Facebook Jokes / Recent Jokes

Some people are staying away from Facebook because they feel that they're getting addicted, according to The Center for Internet Addiction Recovery. I'm a bit worried too, as my time on Facebook is starting to affect the 11 hours a day I spend playing "Halo 3".

Atlanta Falcons lineman Quinn Ojinnaka was arrested after fighting with his wife about his Facebook activity. He posted bond because he was scared of going to prison and really being poked.

So if someone is your best friend on Facebook...would that make them your B-F-FF?

Facebook is an amazing way to pass time when your board. It's filled with games and quizes you can do while not connecting with your friends. I recently took the "How Many Sexual Partners You Have in 2009/2010" quiz.

My results - "None, because your lame ass spends too much time taking douchey ass survey's on Facebook, when you should probably be at the bar looking for women who leave their drinks unattended."

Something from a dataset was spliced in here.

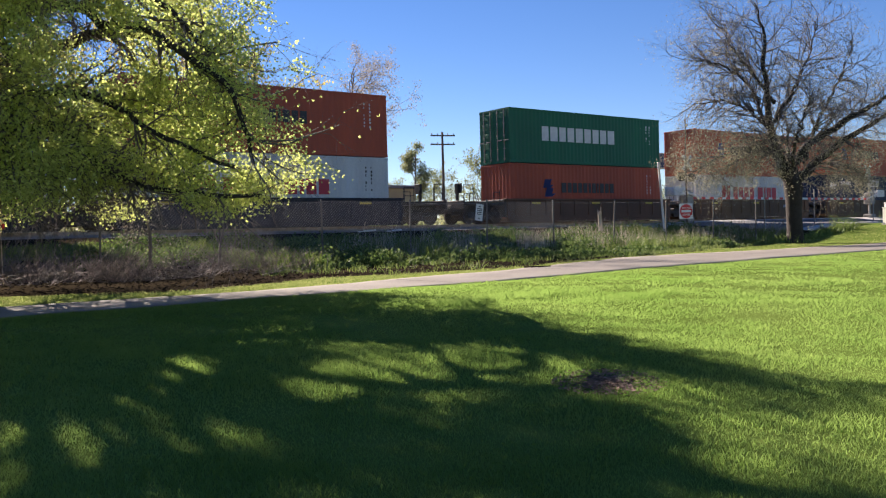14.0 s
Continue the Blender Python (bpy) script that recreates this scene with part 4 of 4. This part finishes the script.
def bare_tree():
    """Old tree by the path's bend, mostly bare: a short leaning trunk, a mast of limbs and two long limbs to one side."""
    rng = np.random.default_rng(23)
    base = np.array(on_ground(33.65, 19.95))
    ob = thing("bare_tree", Matrix.Translation(base), "old dark-barked tree, mostly bare, with sparse brownish spring leaves", "tree")
    out, tips = [], []
    trunk = curve_through([(0.02, 0, -0.3), (0.0, 0, 0.5), (-0.03, 0, 1.4), (-0.04, 0, 2.2), (-0.22, 0.03, 3.3)], 18)
    part("trunk", fast_mesh("trunk", *tubes([(trunk, np.array([0.56, 0.46, 0.38, 0.35, 0.335, 0.325, 0.32, 0.315, 0.315, 0.32, 0.325, 0.335, 0.35, 0.36, 0.355, 0.33, 0.30, 0.25]))], 16), M_BARK, True), None, ob)
    limbs = [
        ([(-0.1, 0, 2.5), (-0.55, 0.1, 3.5), (-0.80, 0.2, 4.5), (-1.0, 0.1, 5.9), (-1.17, 0, 7.6), (-1.2, 0, 9.0), (-1.5, 0, 10.2)], 0.32, 30, 2.6),
        ([(-0.05, 0, 2.4), (0.05, 0, 3.3), (0.57, -0.1, 4.15), (1.84, -0.2, 4.97), (2.99, -0.2, 5.6), (3.9, -0.2, 6.1), (5.6, 0, 7.3)], 0.25, 24, 2.0),
        ([(0.08, 0, 1.9), (0.2, 0.1, 2.5), (0.57, 0.2, 3.03), (1.27, 0.3, 3.54), (2.05, 0.3, 4.18), (2.99, 0.3, 4.76), (4.6, 0.2, 5.5), (6.2, 0.1, 5.8)], 0.28, 24, 1.9),
        ([(-0.3, 0, 3.3), (-0.9, -0.3, 3.9), (-2.0, -0.5, 4.05), (-3.2, -0.6, 3.75), (-4.3, -0.6, 3.2)], 0.13, 42, 1.5),
        ([(-0.76, 0.1, 4.5), (-1.3, 0, 5.4), (-1.84, -0.2, 6.6), (-3.1, -0.3, 7.6), (-4.3, -0.3, 7.9)], 0.15, 34, 2.0),
        ([(-0.8, 0.1, 4.8), (-1.7, 0.1, 5.6), (-2.8, 0.2, 6.1), (-4.2, 0.2, 6.0)], 0.10, 24, 1.6),
        ([(-0.7, 0.1, 5.2), (0.2, 0.4, 6.6), (0.9, 0.5, 8.0), (1.4, 0.6, 9.6)], 0.14, 26, 2.0),
        ([(-0.7, 0.1, 6.0), (-1.6, 0.4, 7.4), (-2.4, 0.6, 8.6), (-2.9, 0.6, 9.8)], 0.12, 24, 2.0),
        ([(-0.2, 0, 2.8), (0.2, 1.0, 3.8), (0.6, 2.0, 5.0), (0.8, 3.0, 6.2)], 0.14, 16, 1.8),
        ([(-0.2, 0, 2.8), (-0.4, -1.0, 3.8), (-0.6, -2.2, 4.8), (-0.5, -3.0, 5.8)], 0.14, 16, 1.8),
        ([(0.2, 0, 2.4), (0.9, 0.5, 3.2), (1.8, 0.7, 3.4), (2.7, 0.7, 3.3), (3.2, 0.7, 3.0)], 0.09, 22, 1.2),
        ([(0.4, 0, 3.4), (1.0, 0.1, 5.0), (1.9, 0.2, 6.6), (2.8, 0.3, 8.4)], 0.13, 24, 2.0),
    ]
    for n, (ctrl, rad, count, reach) in enumerate(limbs):
        line = curve_through(ctrl, 22)
        line[1:] += rng.normal(0, 0.035, (21, 3))
        out.append((0, line, rad * (0.1 + 0.75 * np.linspace(1, 0, 22) ** (0.75 if n in (1, 2) else 1.2))))
        for k in range(int(count * 1.35)):
            f = rng.uniform(0.25, 1.0)
            i = min(int(f * 21), 20)
            ax = line[i + 1] - line[i]
            ax /= np.linalg.norm(ax)
            side = np.cross(ax, rng.normal(size=3))
            side /= np.linalg.norm(side)
            ang = rng.uniform(0.5, 1.15)
            branch_out(rng, line[i], ax * math.cos(ang) + side * math.sin(ang), reach * rng.uniform(0.5, 1.1), 0.038 * (1.3 - f * 0.7), 1, out, tips, 0.24, (0, 0.02, -0.03, -0.12), (0, 6, 4), 0.62)
    wood_parts(ob, [o for o in out if o[0] < 1], M_BARK, 1)
    wood_parts(ob, [o for o in out if o[0] >= 1], M_BARK_GREY, 1)
    pts = np.array([t[rng.integers(1, len(t))] for t in tips for _ in range(12)])
    low = pts[:, 2] < 4.4 + rng.normal(0, 0.5, len(pts))
    keep = (low & (rng.random(len(pts)) < 0.75)) | (rng.random(len(pts)) < 0.3)
    extra = pts[low & (pts[:, 0] < 0.5) & (rng.random(len(pts)) < 0.35)]
    pts = np.concatenate([pts[keep], extra])
    pts = pts + rng.normal(0, 0.11, pts.shape)
    part("sparse_leaves", fast_mesh("sparse_leaves", *leaf_cards(rng, pts, 0.045), M_LEAF_BUD), None, ob)
    return ob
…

Variety reported today that Fox News Channel has updated their Facebook page with an enhanced video player. They also announced to their'friends' that they have filled out a survey, discovered which celebrities they most resemble and have started an on-line mafia for all to join. God Bless America.

Authorities say the Mafia has a big presence on the social networking site, Facebook. It's easy to spot a mobster's profile--all the personal items say "None of your friggin business. The less you know the better." except for their hobbies, which are "Doing favors for people" and "Controlling all the trash hauling in Second Life."